MOSUL, Iraq (Reuters) - Most Islamic State (IS) commanders in Mosul have been killed in battles with Iraqi government forces that raged over the past three months in the eastern side of the city, an Iraqi general said on Thursday.
The fight to take the western side of Mosul, which remains under the jihadists’ control, should not be more difficult than the one on the eastern side, Lieutenant-General Abdul Ghani al-Assadi told Reuters before embarking on a tour of areas newly retaken.
Assadi’s Counter-Terrorism Service announced on Wednesday that almost all of the city’s eastern half had been brought under government control.
“God willing, there will be a meeting in the next few days attended by all the commanders concerned with liberation operations,” he said, replying to a question on when he expects a thrust into the western side of Mosul to begin.
“It will not be harder than what we have seen. The majority of (IS) commanders have been killed in the eastern side.” He did not give further details.
Since late 2015, government forces backed by U.S.-led coalition air power have wrested back large amounts of northern and western territory overrun by IS in a shock 2014 offensive.
On Thursday, regular Iraqi army troops captured the Nineveh Oberoy hotel, the so-called “palaces” area on the eastern bank of the Tigris, and Tel Kef, a small town just to the north according to military statements in Baghdad.
The army is still battling militants in al-Arabi, the last district which remains under their control east of the river, said one of the statements.
Over 50 watercraft and barges used by Islamic State to supply their units east of the river were destroyed in air strikes, the U.S. envoy to the coalition, Brett McGurty, tweeted.

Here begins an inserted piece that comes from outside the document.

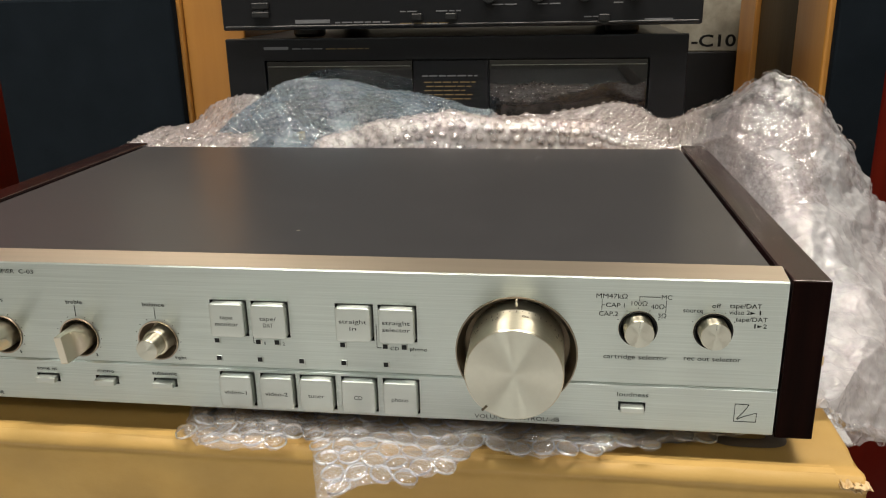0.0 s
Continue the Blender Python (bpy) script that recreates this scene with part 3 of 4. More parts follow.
def carton_front(x, z):
    """How far the front of the carton bulges (negative) or is dented (positive)."""
    u, v = (x - CX0) / (CX1 - CX0), (z - CZ0) / (CT - CZ0)
    y = CY0 - 0.0022 * math.sin(math.pi * u) * math.sin(math.pi * v)
    fold = -0.126 - 0.020 * math.exp(-((x + 0.15) / 0.03) ** 2) - 0.010 * max(0, (x - 0.02) / 0.2) + 0.0012 * math.sin(x * 60)
    y -= 0.0013 * math.exp(-abs(z - fold) / 0.0018) * min(1, max(0, (x + 0.17) / 0.04))
    y += 0.0007 * math.exp(-((z - fold - 0.010) / 0.008) ** 2) * min(1, max(0, (x + 0.17) / 0.04))
    spur = -0.150 + 0.55 * (x + 0.065)
    y -= 0.0016 * math.exp(-abs(z - spur) / 0.003) * math.exp(-((x + 0.045) / 0.02) ** 2)
    crease = -0.0745 - 0.30 * (x + 0.147)
    y -= 0.0005 * math.exp(-abs(z - crease) / 0.0016) * math.exp(-((x + 0.105) / 0.035) ** 4)
    low = -0.148 + 0.25 * (x + 0.02)
    y -= 0.0007 * math.exp(-abs(z - low) / 0.0018) * math.exp(-((x + 0.035) / 0.02) ** 4)
    edge = min(1, max(0, (-0.222 - x) / 0.02))
    y += 0.0016 * edge * noise.noise(Vector((x * 90, z * 60, 1)))
    y += 0.0022 * math.exp(-((x - 0.045) / 0.018) ** 2 - ((z + 0.030) / 0.008) ** 2)
    y += 0.0008 * noise.noise(Vector((x * 45, z * 45, 9)))
    y += 0.0012 * (noise.noise(Vector((x * 14, z * 14, 3))))
    q = max(0.0, (z - CT + ROUND_EDGE) / ROUND_EDGE)
    y += 0.0032 * (1 - math.sqrt(max(0.0, 1 - q * q)))
    line = CT - 0.0064 + 0.0006 * noise.noise(Vector((x * 18, 0, 6)))
    y += 0.0007 * math.exp(-((z - line) / 0.0009) ** 2) - 0.0004 * math.exp(-((z - line - 0.0022) / 0.0011) ** 2)
    y += 0.0010 * math.exp(-((u - 0.62) / 0.03) ** 2 - ((v - 0.88) / 0.06) ** 2)
    y += 0.0022 * math.exp(-((u - 0.42) / 0.05) ** 2 - ((v - 0.2) / 0.05) ** 2)
    return y


def carton_shell():
    bm = bmesh.new()
    nx, nz, ny = 300, 130, 30
    grid = {}

    def vert(key, co):
        if key not in grid:
            grid[key] = bm.verts.new(co)
        return grid[key]

    def side_x(x, y, z):
        v = (z - CZ0) / (CT - CZ0)
        worn = 0.0016 * abs(noise.noise(Vector((x * 9, z * 70, 4)))) + 0.0008 * abs(noise.noise(Vector((x * 9, z * 260, 4))))
        if x < 0:
            return x + worn * math.exp(-((y - CY0) / 0.02) ** 2) + 0.0055 * math.exp(-((v - 0.55) / 0.13) ** 2) * math.exp(-((y - CY0) / 0.03) ** 2)
        return x - worn * math.exp(-((y - CY0) / 0.02) ** 2)

    def top_z(x, y):
        lip = 0.0022 * math.exp(-((y - CY0 - 0.004) / 0.004) ** 2) * (0.6 + 0.4 * math.sin(x * 40))
        return CT - 0.0020 * math.exp(-((y - CY0 - 0.016) / 0.006) ** 2) + lip * 0.5 - 0.001 * math.exp(-((y - CY0) / 0.003) ** 2)

    for i in range(nx + 1):
        for k in range(nz + 1):
            x, z = CX0 + (CX1 - CX0) * i / nx, CZ0 + (CT - CZ0) * k / nz
            vert(("f", i, k), (side_x(x, CY0, z) if i in (0, nx) else x, carton_front(x, z) if k else CY0, top_z(x, CY0 + 0.0032) if k == nz else z))
    for i in range(nx):
        for k in range(nz):
            bm.faces.new([grid[("f", a, b)] for a, b in ((i, k), (i + 1, k), (i + 1, k + 1), (i, k + 1))])
    ys = [CY0 + 0.0032 + (CY1 - CY0 - 0.0032) * (j / ny) ** 2.2 for j in range(ny + 1)]
    for i in range(nx + 1):
        grid[("t", i, 0)] = grid[("f", i, nz)]
        x = CX0 + (CX1 - CX0) * i / nx
        for j in range(1, ny + 1):
            grid[("t", i, j)] = bm.verts.new((side_x(x, ys[j], CT) if i in (0, nx) else x, ys[j], top_z(x, ys[j])))
    for i in range(nx):
        for j in range(ny):
            bm.faces.new([grid[("t", a, b)] for a, b in ((i, j), (i + 1, j), (i + 1, j + 1), (i, j + 1))])
    for tag, i0, x in (("l", 0, CX0), ("r", nx, CX1)):
        for j in range(ny + 1):
            for k in range(nz + 1):
                if j == 0:
                    grid[(tag, j, k)] = grid[("f", i0, k)]
                elif k == nz:
                    grid[(tag, j, k)] = grid[("t", i0, j)]
                else:
                    z = CZ0 + (CT - CZ0) * k / nz
                    grid[(tag, j, k)] = bm.verts.new((side_x(x, ys[j], z), ys[j], z))
        for j in range(ny):
            for k in range(nz):
                bm.faces.new([grid[(tag, a, b)] for a, b in ((j, k), (j + 1, k), (j + 1, k + 1), (j, k + 1))])
    back = [grid[("l", ny, 0)], grid[("r", ny, 0)], grid[("r", ny, nz)], grid[("l", ny, nz)]]
    bm.faces.new([bm.verts.new(v.co) for v in back])
    bm.faces.new([bm.verts.new(c) for c in ((CX0, CY0, CZ0 + 0.0005), (CX1, CY0, CZ0 + 0.0005), (CX1, CY1, CZ0 + 0.0005), (CX0, CY1, CZ0 + 0.0005))])
    return bm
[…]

Mogul’s five bridges across the Tigris had already been partially damaged by U.S.-led air strikes to slow the militants’ movement, before Islamic State blew up two of them.
“God willing, there will be an announcement in the next few days that all the eastern bank is under control,” Assai said.
A Reuters correspondent saw army troops deploying in an area by the river as mortar and gun fire rang out further north.
On one of the streets newly recaptured from Islamic State, men were reassembling breeze blocks into a wall that was blown up by a suicide car bomb several days ago.
Prime Minister Hailer al-Badri said late on Tuesday that Islamic State had been severely weakened in the Mosul campaign, and the military had begun moving against it in the western half. He did not elaborate.
If the U.S.-backed campaign is successful it will likely spell the end of the Iraqi part of the self-styled caliphate declared by the ultra-hardline Islamic State in 2014, which extends well into neighbouring Syria.
Several thousand civilians have been killed or wounded in the Mosul fighting since October.